## WHAT IS BEING ASKED
Leave out the pictures and restate the rest of the data exactly.
┌─ DATA LINES
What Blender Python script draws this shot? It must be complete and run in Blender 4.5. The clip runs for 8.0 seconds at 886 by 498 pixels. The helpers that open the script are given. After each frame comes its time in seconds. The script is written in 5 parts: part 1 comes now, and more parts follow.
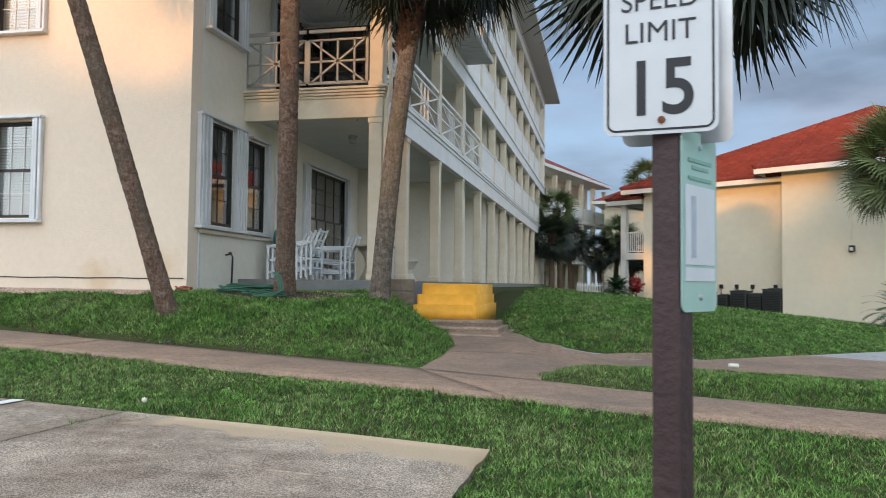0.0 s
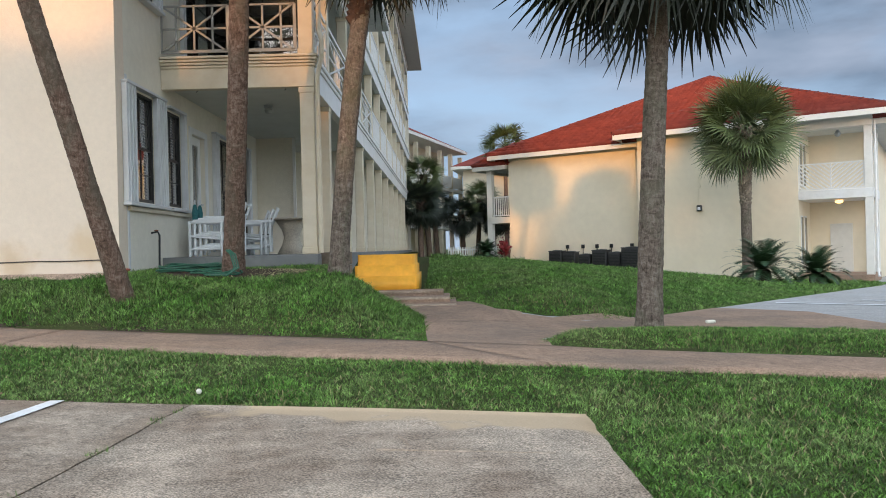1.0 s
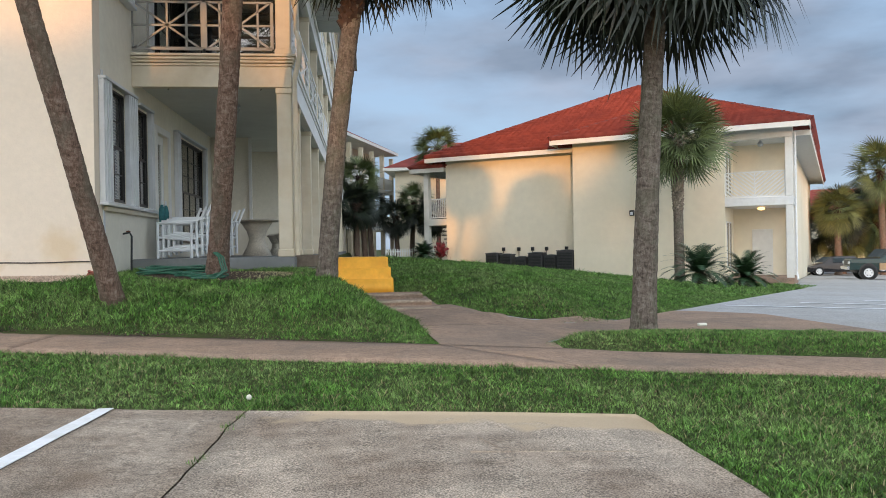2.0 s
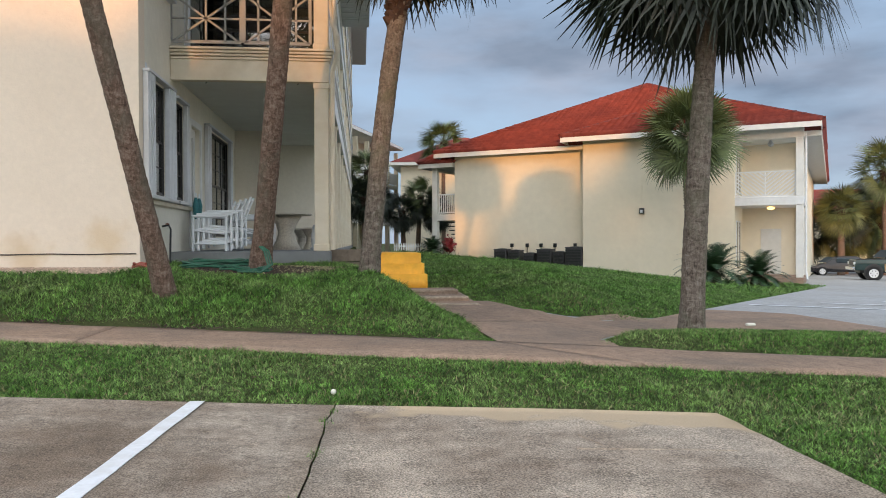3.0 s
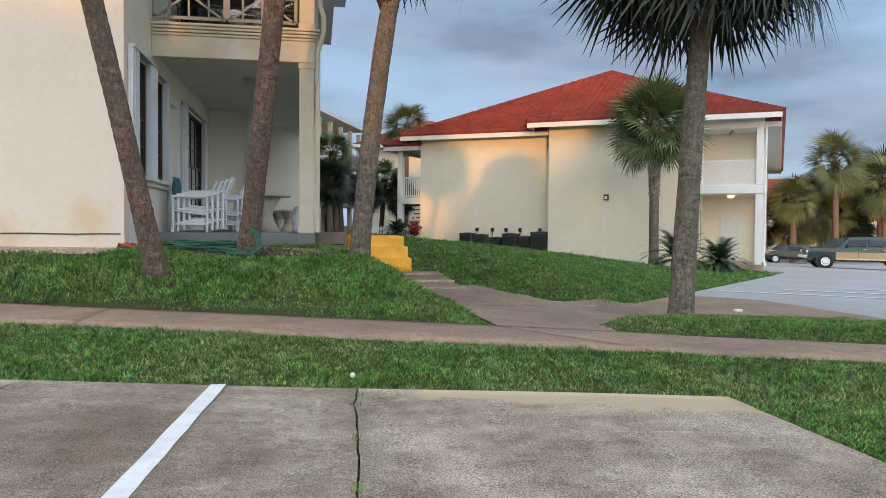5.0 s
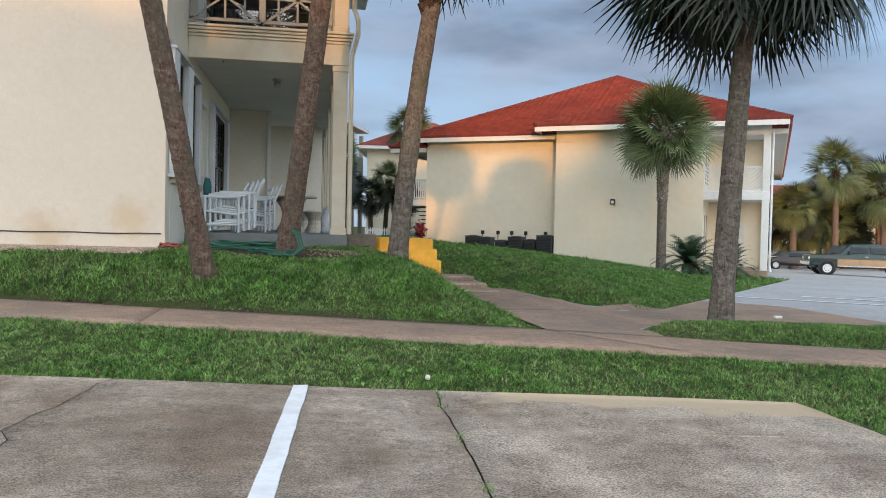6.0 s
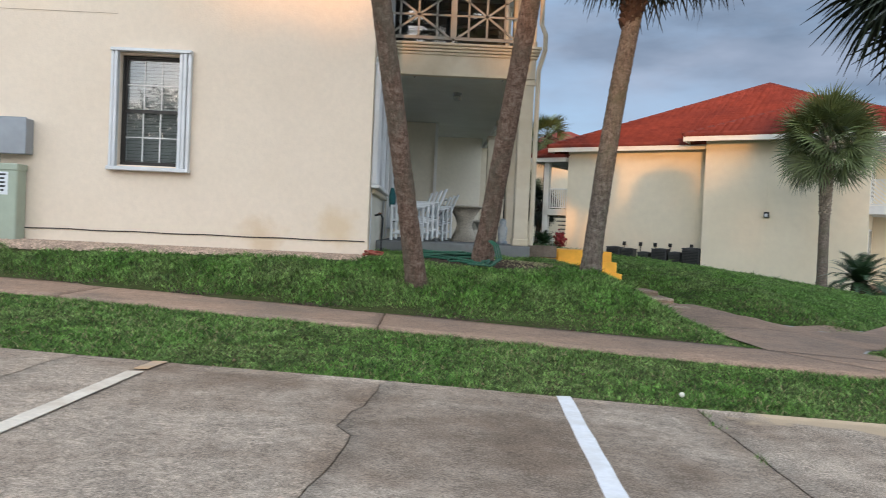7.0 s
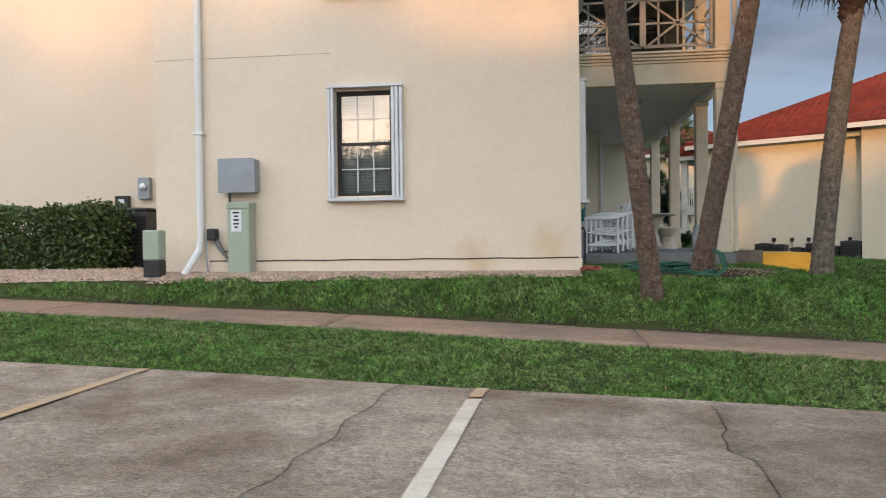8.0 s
└─
## SOLUTION TO THIS PROBLEM
What Blender Python script draws this shot? It must be complete and run in Blender 4.5. The clip runs for 8.0 seconds at 886 by 498 pixels. The helpers that open the script are given. After each frame comes its time in seconds. The script is written in 5 parts: part 1 comes now, and more parts follow.
0.0 s
1.0 s
2.0 s
3.0 s
5.0 s
6.0 s
7.0 s
8.0 s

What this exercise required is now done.